Em sua entrevista no programa "Roda Viva" o economista André Lara Resende usa de argumentos que ele considera óbvios para descartar qualquer possibilidade de mudança na política cambial.
1) O BC pode alterar o câmbio nominal (isto é mudar a paridade nominal do real frente o dólar) mas não pode influir no câmbio real (isto é, nos efeitos da inflação sobre o câmbio).
2) Se o governo mudar o câmbio em 10%, vai provocar uma inflação de 10%.
3) Logo, o aumento cambial será anulado e ficará somente a inflação. Portanto, é estupidez pensar em mudar a política cambial.
Vamos batizar esse raciocínio de "silogismo do André" e submetê-lo a alguns testes de lógica -sem deixar de reconhecer o enorme talento de reduzir tema tão complexo a teorema tão simples e tão óbvio.
Que tal, inicialmente, uma alteração no sentido do item 2:
2) Se o governo mudar o câmbio em 10%, não provocará uma inflação de 10%.
3) Logo, haverá alteração no câmbio real.
Bastou uma pequena mudança para alterar completamente o sentido do silogismo. Então, para que o raciocínio de André esteja correto, ele precisa provar que o item 2 é verdade pronta e acabada.
Para testá-la, procedamos a mais algumas variações em torno do tema:
1) As tarifas são preço quase tão importante quanto o câmbio.
2) Um aumento de 10% no câmbio provocará uma inflação de 10%.

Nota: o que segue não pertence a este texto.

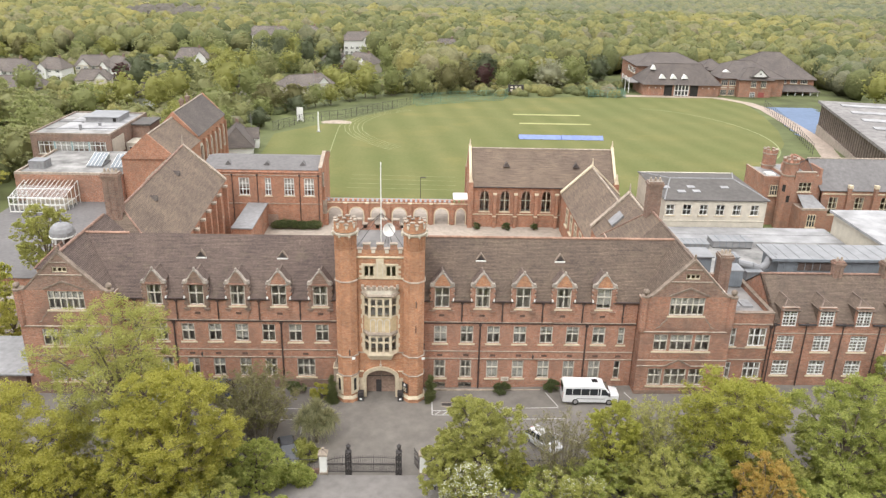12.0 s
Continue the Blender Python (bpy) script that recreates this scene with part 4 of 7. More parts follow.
def hall():
    t = thing("assembly_hall", "red brick assembly hall with a broad clay-tiled roof", "building", pose(-33.8, 16.4, 0, 0, 0, 2.86) @ pose(34.3, -16.4, 0))
    X0, X1, E, R = -40.6, -28.0, 10.7, 16.5
    wins = [(y - 0.9, y + 0.9, 5.2, 9.6) for y in (24, 28, 32, 36, 40, 44.5)]
    part("east_wall", solid(pierced, 11.2, 49.0, -1.2, E, wins, X1, X1 - 0.5, "y"), BRICK_RED, t)
    part("west_wall", boxes((X0, X0 + 0.5, 11.2, 49.0, -1.2, E)), BRICK_RED, t)
    part("end_wall", boxes((X0 + 0.5, X1 - 0.5, 48.5, 49.0, -1.2, E)), BRICK_RED, t)
    gable_roof(t, X0, X1, 11.0, 48.8, E, R, "y", ROOF_TAN, 0.25, hip0=5.4)
    g = bmesh.new()
    prism(g, [(X0, 48.6, E), (X1, 48.6, E), (-34.3, 48.6, R + 0.1)], (0, 0.5, 0))
    pieces("gable", g, BRICK_RED, t)
    c = bmesh.new()
    for s in (-1, 1):
        prism(c, [(-34.3 + s * 6.6, 48.4, E - 0.2), (-34.3 + s * 6.6, 48.4, E + 0.1), (-34.3, 48.4, R + 0.25), (-34.3, 48.4, R - 0.1)], (0, 0.7, 0))
    part("coping", c, STONE_OLD, t)
    f = bmesh.new()
    ring(f, -34.3, 48.7, R + 0.3, R + 1.7, 0.18, 0.05, 6)
    part("finial", f, STONE_OLD, t)
    for a, b, c0, d in wins:
        window(t, X1, (a + b) / 2, c0, d, b - a, 2, (0.35, 0.7), turn=90, frame=STONE)
    for y in (22, 26, 30, 34, 38, 42, 47):
        bt = part("buttress", boxes((X1, X1 + 0.7, y - 0.4, y + 0.4, -1.2, 9.8)), BRICK_RED, t)
        part("buttress_cap", boxes((X1, X1 + 0.75, y - 0.45, y + 0.45, 9.8, 10.1)), STONE_OLD, bt)
    for y, z in ((24.5, 15.1), (37, 15.1)):
        v = bmesh.new()
        x = -34.3 + (R - z) / (R - E) * 6.3
        prism(v, [(x + 0.7, y - 0.4, z - 0.35), (x + 0.7, y + 0.4, z - 0.35), (x + 0.7, y, z + 0.35)], (-1.2, 0, 0))
        part("roof_vent", v, ROOF_DARK, t)


hall()


def classroom_range():
    t = thing("classroom_range", "red brick range with tall white arched windows and a tiled roof", "building")
    X0, X1 = -52.6, -43.0
    arches = [(y, 1.0, 2.5, 6.0, 7.4) for y in (85.6, 89.3, 93.0, 96.7, 100.4, 104.1)]
    part("east_wall", solid(arched_wall, 83.4, 106.6, -3.5, 10.0, arches, X1, X1 - 0.5, "y"), BRICK_RED, t)
    part("wall", boxes((X0, X0 + 0.5, 83.4, 106.6, -3.5, 10.0), (X0 + 0.5, X1 - 0.5, 106.1, 106.6, -3.5, 10.0), (X0 + 0.5, X1 - 0.5, 83.4, 83.9, -3.5, 10.0)), BRICK_RED, t)
    gable_roof(t, X0, X1, 83.6, 106.6, 10.0, 14.55, "y", ROOF_DARK, 0.3, ridge_mat=STONE_OLD)
    g = bmesh.new()
    for y in (83.4, 106.2):
        prism(g, [(X0, y, 9.9), (X1, y, 9.9), ((X0 + X1) / 2, y, 14.85)], (0, 0.5, 0))
    pieces("gable", g, BRICK_RED, t)
    for y, hw, a, b, c in arches:
        arch_window(t, X1 - 0.1, y, a, b, c, hw, WHITE, 90)
        s = bmesh.new()
        arch_band(s, y, 1.0, a, b, c, 0.5, X1 + 0.1, X1, "y")
        part("window_surround", s, STONE_WHITE, t)
        part("buttress", boxes((X1, X1 + 0.5, y + 1.5, y + 2.2, -3.5, 8.5)), BRICK_RED, t)
    # lower roof that joins it to the hall
    part("wall", boxes((-53.2, -42.6, 67.6, 83.4, -1.2, 9.0)), BRICK_RED, t)
    gable_roof(t, -53.2, -42.6, 67.6, 83.5, 9.0, 13.7, "y", ROOF_TAN, 0.2, ridge_mat=STONE_OLD)
    g = bmesh.new()
    prism(g, [(-53.3, 67.3, 9.0), (-42.5, 67.3, 9.0), (-47.9, 67.3, 13.95)], (0, 0.4, 0))
    pieces("gable", g, BRICK_RED, t)
    for y in (93.0, 97.5):
        chimney(-48.6, y, 13.6, 15.9, 0.7, 0.7, "small brick ridge chimney on the classroom range", 1, BRICK_DARK)


classroom_range()


def gymnasium():
    t = thing("gymnasium", "orange-red brick gymnasium with a grey slate roof", "building")
    X0, X1, F, B = -35.4, -14.0, 57.6, 70.4
    wins = [(x - w / 2, x + w / 2, 5.2, 8.5) for x, w in ((-27.9, 1.9), (-23.6, 1.1), (-19.8, 1.8), (-16.2, 1.8))]
    part("front_wall", solid(pierced, X0, X1, -1.2, 9.9, wins, F, F + 0.4), BRICK_RED, t)
    part("wall", boxes((X0, X0 + 0.4, F + 0.4, B, -1.2, 9.5), (X1 - 0.4, X1, F + 0.4, B, -1.2, 9.5), (X0 + 0.4, X1 - 0.4, B - 0.4, B, -1.2, 9.5)), BRICK_RED, t)
    part("roof_slope", solid(slab_roof, [(X0, F + 0.1, 10.0), (X1 - 0.3, F + 0.1, 10.0), (X1 - 0.3, (F + B) / 2, 11.0), (X0, (F + B) / 2, 11.0)]), SLATE, t)
    part("roof_slope", solid(slab_roof, [(X0, B, 9.6), (X1 - 0.3, B, 9.6), (X1 - 0.3, (F + B) / 2, 11.0), (X0, (F + B) / 2, 11.0)]), SLATE, t)
    c = bmesh.new()
    prism(c, [(X1 - 0.35, F - 0.2, 9.6), (X1 - 0.35, F - 0.2, 10.5), (X1 - 0.35, (F + B) / 2, 11.9), (X1 - 0.35, B + 0.2, 10.2), (X1 - 0.35, B + 0.2, 9.4)], (0.55, 0, 0))
    part("coped_gable", c, BRICK_RED, t)
    for y, z in ((F - 0.25, 10.5), (B + 0.25, 10.2)):
        k = bmesh.new()
        prism(k, [(X1 - 0.4, y, z), (X1 - 0.4, y, z + 0.16), (X1 - 0.4, (F + B) / 2, 12.08), (X1 - 0.4, (F + B) / 2, 11.9)], (0.65, 0, 0))
        part("coping", k, STONE_OLD, t)
    for i in range(4):
        part("stepped_buttress", boxes((X1, X1 + 0.9 - 0.2 * i, F + 1.2, F + 2.0, -1.2 + 2.6 * i, 1.4 + 2.6 * i)), STONE_OLD if i % 2 else BRICK_RED, t)
    string_course(t, X0, X1, F, 9.4, 0.3, 0.15, BRICK)
    string_course(t, X0, X1, F, 8.9, 0.14, 0.1)
    string_course(t, X0, X1, F, 3.6, 0.14, 0.1)
    for a, b, z0, z1 in wins:
        window(t, (a + b) / 2, F, z0, z1, b - a, 3 if b - a > 1.5 else 2, (0.33, 0.66), frame=WHITE, thick=0.15, blind=0.55)
    d = bmesh.new()
    arch_band(d, -23.0, 0.9, -0.8, 1.4, 2.2, 0.3, F - 0.1, F + 0.05)
    part("door_arch", d, BRICK, t)
    part("door", boxes((-23.9, -22.1, F - 0.03, F - 0.005, -0.8, 1.6)), WOOD_DOOR, t)
    for x in (-30, -25.5, -17.9, -14.5):
        downpipe(t, x, F, -0.8, 9.2)
    for x in (-31, -24, -17.5):
        v = bmesh.new()
        prism(v, [(x - 0.6, F + 2, 10.3), (x + 0.6, F + 2, 10.3), (x, F + 2, 11.05)], (0, 1.2, 0))
        part("roof_vent", v, SLATE, t)
    # low porch between the hall and the gymnasium
    part("porch_wall", boxes((-27.4, -24.0, 44.0, 57.6, -1.2, 3.6)), BRICK_RED, t)
    part("porch_roof", boxes((-27.4, -23.8, 43.8, 57.6, 3.6, 3.8)), LEAD, t)


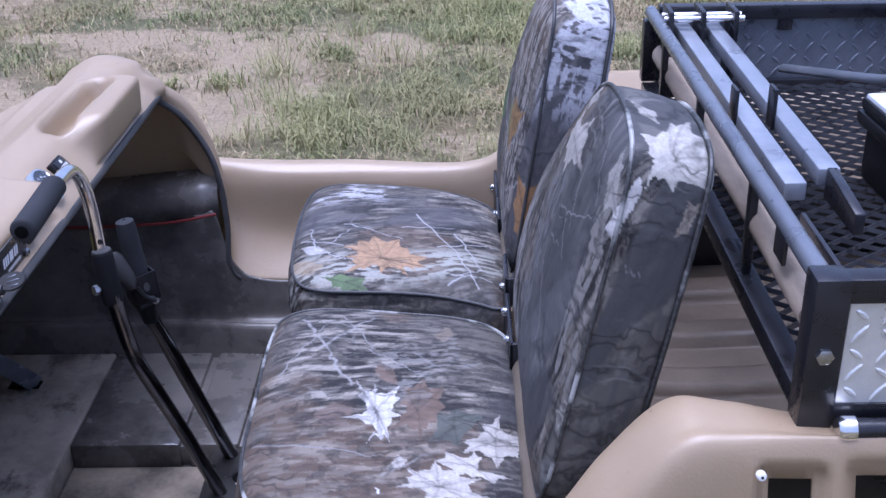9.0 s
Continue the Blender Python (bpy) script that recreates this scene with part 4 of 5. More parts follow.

3) Logo, um aumento de 10% nas tarifas provocará inflação de magnitude semelhante.
Se o silogismo está correto, como explicar o fato de o governo ter reajustado as tarifas em 15%, numa só pancada, e não ter provocado nem 15%, nem 10%, nem 5% de inflação?
Pelo contrário: a inflação cedeu -obviamente não em função do reajuste das tarifas. Como é que André casa a realidade com esse automatismo sugerido no seu raciocínio?
Há inúmeras maneiras de alterar o câmbio, mais lenta ou mais agudamente, sem interferir na inflação.
O único efeito indubitável de uma desvalorização cambial será sobre os preços e passivos cambiais -especialmente sobre os dólares que entram no país para aplicações em taxas de juros.
Os administradores desses fundos captam dólares -que custam juros internacionais- e aplicam em títulos públicos -que rendem juros nacionais.
Cada vez que o câmbio anda na frente dos juros, sua carteira perde rentabilidade na exata proporção da diferença registrada.
Se a aplicação rende 8% ao trimestre e o câmbio é reajustado em 4%, a aplicação vai render 3,8% ao trimestre, ou 16,3% ao ano (deixando de lado a tributação).
Se a aplicação continuar rendendo 8% ao trimestre e o câmbio for reajustado em 10% no período, em lugar dos ganhos de 16% ao ano, haverá perda de 7%.
Por isso, sugere-se que o "silogismo de André" seja reescrito da seguinte maneira:
1) O ganho de uma aplicação em dólares depende do diferencial entre a taxa interna de juros, a taxa externa de juros e a variação do câmbio.
2) Se a variação do câmbio mais a variação dos juros externos for maior que a variação interna dos juros, a aplicação perde.
3) Portanto, qualquer variação maior no câmbio prejudica a rentabilidade das carteiras de investimentos em dólares.
Aí, o raciocínio começa a ficar claro.